Le Canada Français : organe politique et outil de développement depuis plus d’un siècle

Le Canada Français : organe politique et outil de développement depuis plus d’un siècle
Le Canada Français, 159 ans d'évolution (Photo : Le Canada Français - Archives)

À travers les années, les lecteurs du Canada Français ont découvert les acteurs de leur milieu tant au niveau des quartiers, de la ville, de la région, du district électoral que de la province voire même du pays.

Aujourd’hui et pour mes trois prochaines chroniques, je veux vous présenter un acteur dont on a peu parlé: le journal Le Canada Français qui est né Le Franco-Canadien le 1er juin 1860. Donc il y a 159 ans ce mois-ci.

Les journaux régionaux, quotidiens ou hebdomadaires, sont les parents pauvres de la recherche en histoire de la presse québécoise.
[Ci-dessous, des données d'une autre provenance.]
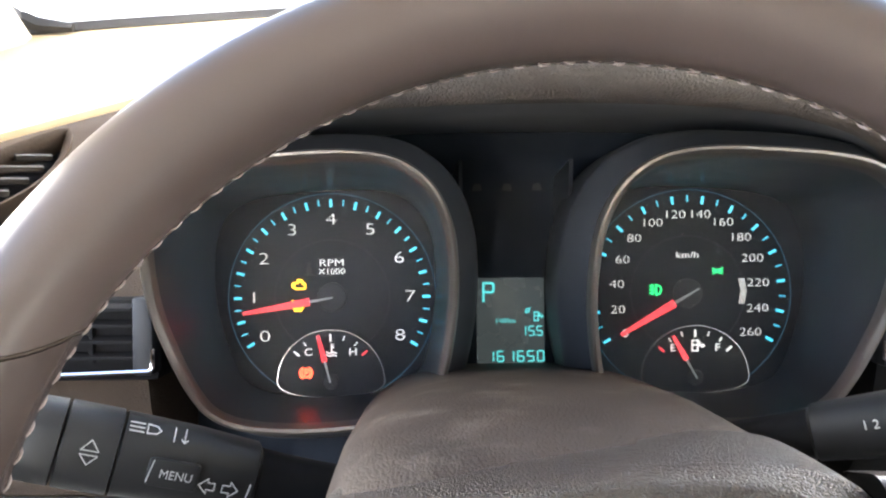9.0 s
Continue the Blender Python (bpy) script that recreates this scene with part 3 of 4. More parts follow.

Cependant , un excellent article de Dominique Marquis (Le journal régional, organe politique et outil de développement : l’exemple du Franco-Canadien et du Canada français de Saint-Jean. Mens, 2016, 17(1-2), 79–106)  me permet de vous présenter l’évolution du Canada Français comme un outil qui  a participé activement à l’évolution politique, économique ou sociale de sa région et comme une entité qui a eu une vie propre.

La longévité exemplaire du Canada Français montre que le journal a su tirer son épingle du jeu et offrir à ses lecteurs un produit aussi attrayant que les journaux montréalais, mais distinct par son contenu régional.

Selon Marquis, il serait possible de diviser l’histoire du Canada Français en trois périodes. On pourrait aisément qualifier la première, sous la gouverne des Marchand, père et fils, jusqu’à 1908, de l’ère politique : les enjeux politiques fédéraux, mais surtout provinciaux sont au cœur de la mission et du contenu du journal. Ce dernier propose à ses lecteurs une mise en page modifiée, mais il demeure essentiellement un journal d’opinion politique. Il met en scène sa proposition régionale essentiellement par les annonces publicitaires et quelques nouvelles locales. La deuxième période s’étire jusqu’aux années 1930 ; elle est marquée par l’évolution de la pratique journalistique, le passage d’une presse d’opinion essentiellement politique à une presse d’information. Malgré le fait que les liens du journal avec le Parti libéral soient encore assez solides – du moins jusqu’en 1937 –, on met de plus en plus l’accent sur le développement économique et industriel, on veut vendre le potentiel de la région et souligner à grands traits son dynamisme. On peut croire que, d’une part, on souhaite attirer investisseurs et nouveaux résidents, et, d’autre part, que l’on veut limiter l’attraction que la ville de Montréal exerce sur la population de la région. Une troisième période, qui s’ouvre sur le passage au format tabloïd, montre que le journal, tout en étant sensible à l’évolution du goût des lecteurs, cherche à témoigner de la spécificité socioculturelle de la ville et de son environnement. Il ne peut pas faire la lutte aux grands quotidiens montréalais, mais il a trouvé sa niche et il devient le relais essentiel de la vie régionale.

Durant la deuxième moitié du XIXe siècle, le développement des réseaux de transport ferroviaire favorise la croissance économique des régions, notamment celles qui sont situées en périphérie de Montréal. Au cours de cette période, la Montérégie est témoin d’une expansion importante : les progrès dans les domaines agricole et industriel contribuent à sa prospérité. Expansion du réseau ferroviaire, croissance industrielle, prospérité agricole, urbanisation : les ingrédients de base sont rassemblés pour assurer la survie d’un journal. Le Courrier de Saint-Hyacinthe, aujourd’hui le plus ancien hebdomadaire francophone en Amérique, est fondé en 1853.

La municipalité de Saint-Jean n’est pas en reste : elle a reçu le statut de ville en 1856 et elle est déjà un carrefour commercial important, maritime par la voie fluviale du Richelieu, qui mène aux États de la Nouvelle-Angleterre, et ferroviaire grâce au premier chemin de fer en sol canadien reliant Saint-Jean à La Prairie et inauguré en 1836. Là aussi, les conditions économiques sont réunies pour soutenir un journal, conditions auxquelles s’ajoutent des enjeux politiques qui soulèvent les passions. Le 1er juin 1860, Le Franco-Canadien est lancé.

En terminant, Dominique Marquis nous rappelle que, partout au Québec, la presse écrite a été un élément important de la promotion culturelle et économique des régions. Elle a connu son âge d’or durant la première moitié du XXe siècle et le mouvement de concentration de la presse, qui s’est intensifié au Québec à partir des années 1970, a nui à l’expression écrite de ces régionalismes.